## START Information provided

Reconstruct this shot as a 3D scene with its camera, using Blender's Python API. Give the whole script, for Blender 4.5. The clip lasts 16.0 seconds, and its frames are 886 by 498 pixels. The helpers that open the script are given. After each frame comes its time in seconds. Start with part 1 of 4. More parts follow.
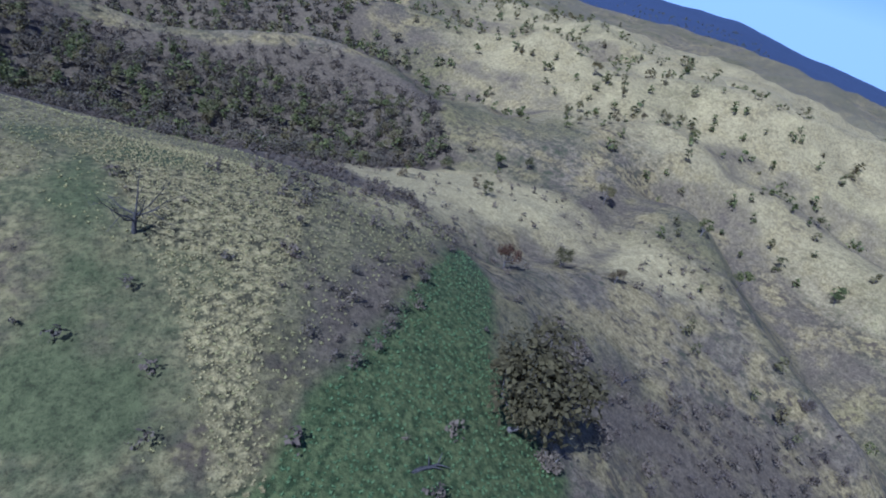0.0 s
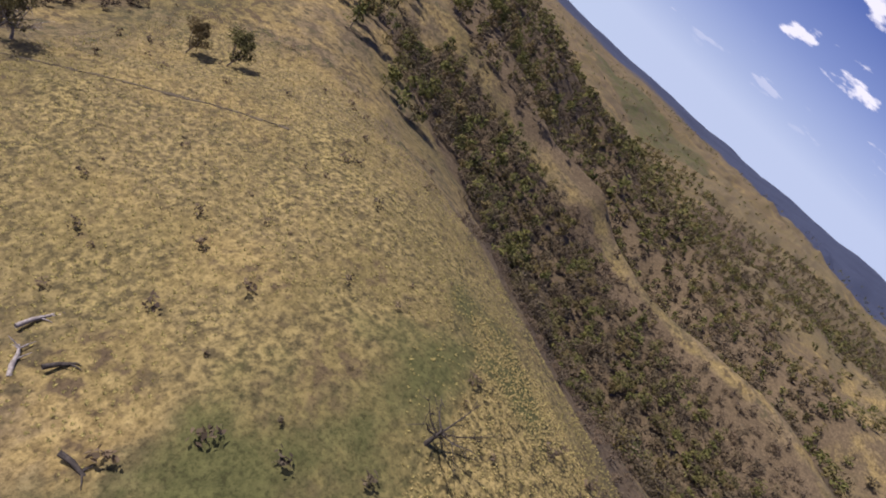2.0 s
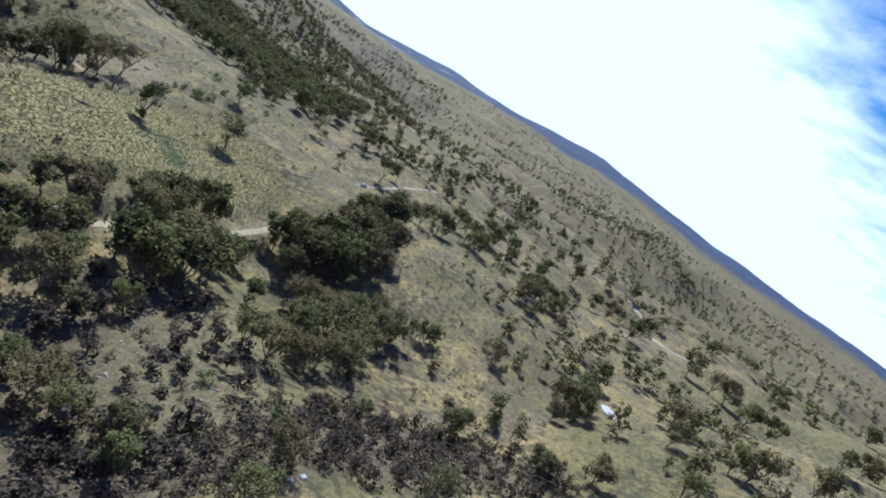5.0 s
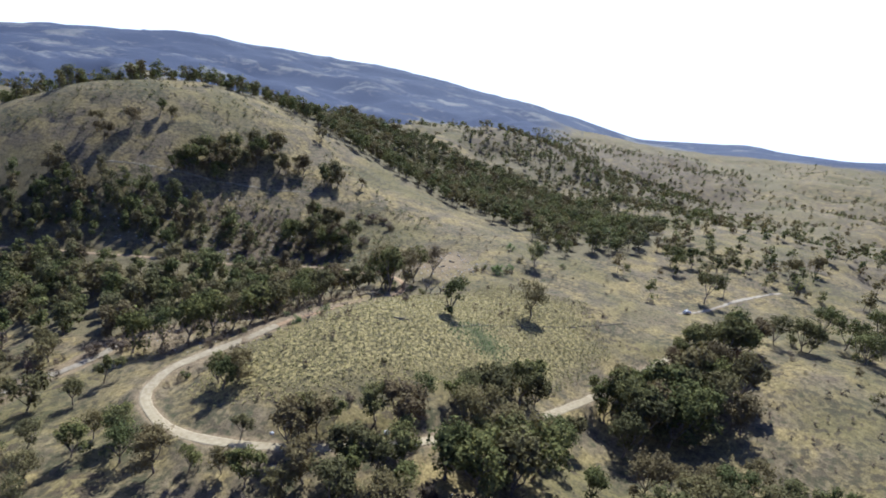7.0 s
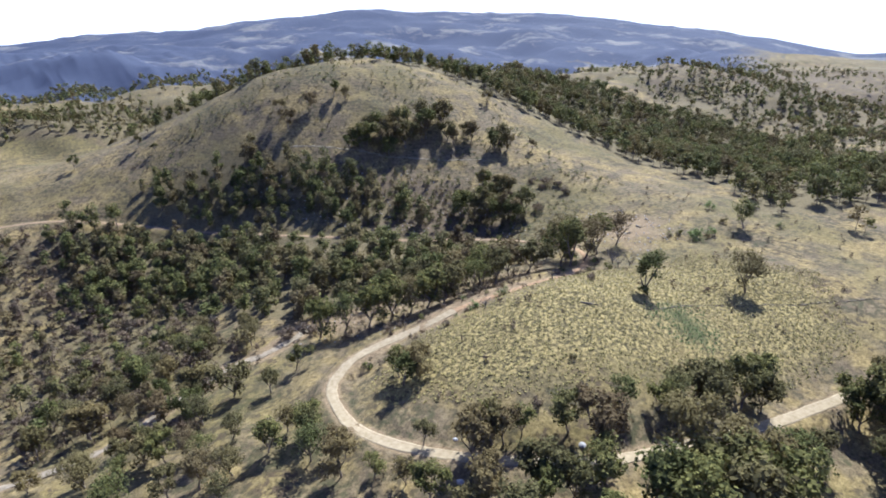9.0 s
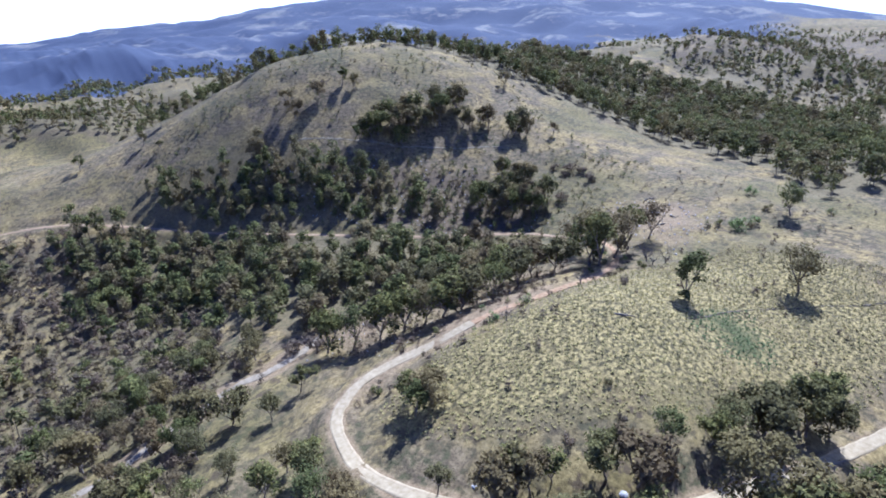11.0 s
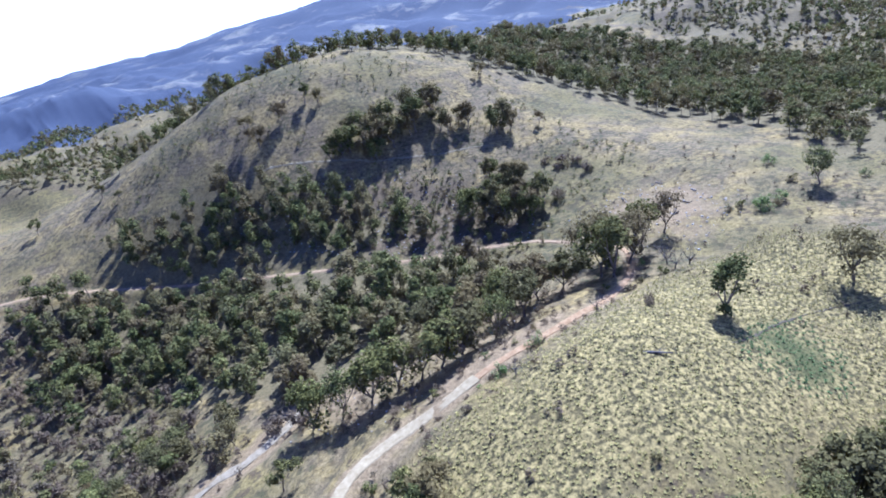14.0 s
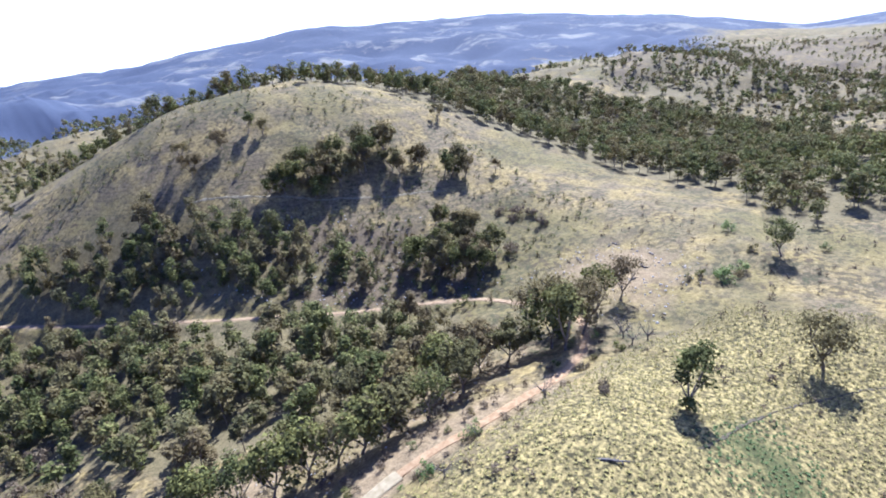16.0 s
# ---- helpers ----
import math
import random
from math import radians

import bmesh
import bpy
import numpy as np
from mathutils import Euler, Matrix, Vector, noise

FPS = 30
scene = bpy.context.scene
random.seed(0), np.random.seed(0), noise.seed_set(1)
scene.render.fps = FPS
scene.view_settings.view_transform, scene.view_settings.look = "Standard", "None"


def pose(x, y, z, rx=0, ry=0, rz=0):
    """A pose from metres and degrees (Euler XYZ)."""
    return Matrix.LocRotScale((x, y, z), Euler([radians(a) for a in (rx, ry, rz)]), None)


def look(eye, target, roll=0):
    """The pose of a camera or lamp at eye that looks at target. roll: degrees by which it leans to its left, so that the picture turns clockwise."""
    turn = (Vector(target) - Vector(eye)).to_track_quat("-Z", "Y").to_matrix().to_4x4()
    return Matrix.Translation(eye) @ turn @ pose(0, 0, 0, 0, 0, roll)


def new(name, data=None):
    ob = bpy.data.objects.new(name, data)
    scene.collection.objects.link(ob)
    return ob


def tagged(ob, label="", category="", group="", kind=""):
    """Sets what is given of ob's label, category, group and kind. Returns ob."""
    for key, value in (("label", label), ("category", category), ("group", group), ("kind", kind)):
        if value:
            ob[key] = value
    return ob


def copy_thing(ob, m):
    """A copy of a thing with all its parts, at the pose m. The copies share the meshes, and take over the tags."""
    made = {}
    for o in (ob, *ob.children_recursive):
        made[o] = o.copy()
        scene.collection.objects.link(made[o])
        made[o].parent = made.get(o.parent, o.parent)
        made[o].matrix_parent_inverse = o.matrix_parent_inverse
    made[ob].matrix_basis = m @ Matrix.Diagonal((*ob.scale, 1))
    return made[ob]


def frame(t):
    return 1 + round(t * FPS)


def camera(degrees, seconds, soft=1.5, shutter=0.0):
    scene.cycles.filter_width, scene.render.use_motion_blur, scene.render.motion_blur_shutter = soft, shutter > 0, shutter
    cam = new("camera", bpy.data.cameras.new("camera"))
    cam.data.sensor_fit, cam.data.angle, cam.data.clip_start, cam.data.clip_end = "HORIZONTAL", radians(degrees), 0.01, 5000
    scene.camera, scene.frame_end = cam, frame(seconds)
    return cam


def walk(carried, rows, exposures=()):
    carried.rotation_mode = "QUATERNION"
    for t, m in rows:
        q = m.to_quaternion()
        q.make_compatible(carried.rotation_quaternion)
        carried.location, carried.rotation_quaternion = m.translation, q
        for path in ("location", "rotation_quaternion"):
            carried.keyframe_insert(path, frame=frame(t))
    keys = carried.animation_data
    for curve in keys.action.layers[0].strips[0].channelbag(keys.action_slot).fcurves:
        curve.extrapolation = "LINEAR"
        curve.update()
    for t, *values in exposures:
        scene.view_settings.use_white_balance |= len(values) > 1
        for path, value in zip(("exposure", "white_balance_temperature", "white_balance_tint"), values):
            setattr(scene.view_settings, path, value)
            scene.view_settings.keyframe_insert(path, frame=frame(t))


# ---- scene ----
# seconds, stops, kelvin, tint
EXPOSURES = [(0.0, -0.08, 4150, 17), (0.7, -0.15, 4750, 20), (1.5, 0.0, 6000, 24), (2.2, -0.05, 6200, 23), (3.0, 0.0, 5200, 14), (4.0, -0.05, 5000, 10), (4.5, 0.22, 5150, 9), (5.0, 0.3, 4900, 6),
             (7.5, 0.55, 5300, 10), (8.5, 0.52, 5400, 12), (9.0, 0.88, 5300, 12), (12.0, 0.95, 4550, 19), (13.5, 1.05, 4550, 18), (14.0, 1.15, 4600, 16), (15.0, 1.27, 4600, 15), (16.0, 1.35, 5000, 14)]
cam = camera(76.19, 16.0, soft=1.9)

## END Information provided

Transcribe, exactly and exclusively, the run of lines that opens with the line bearing "from math import radians" and closes with the line bearing "pose from metres".

from math import radians

import bmesh
import bpy
import numpy as np
from mathutils import Euler, Matrix, Vector, noise

FPS = 30
scene = bpy.context.scene
random.seed(0), np.random.seed(0), noise.seed_set(1)
scene.render.fps = FPS
scene.view_settings.view_transform, scene.view_settings.look = "Standard", "None"


def pose(x, y, z, rx=0, ry=0, rz=0):
    """A pose from metres and degrees (Euler XYZ)."""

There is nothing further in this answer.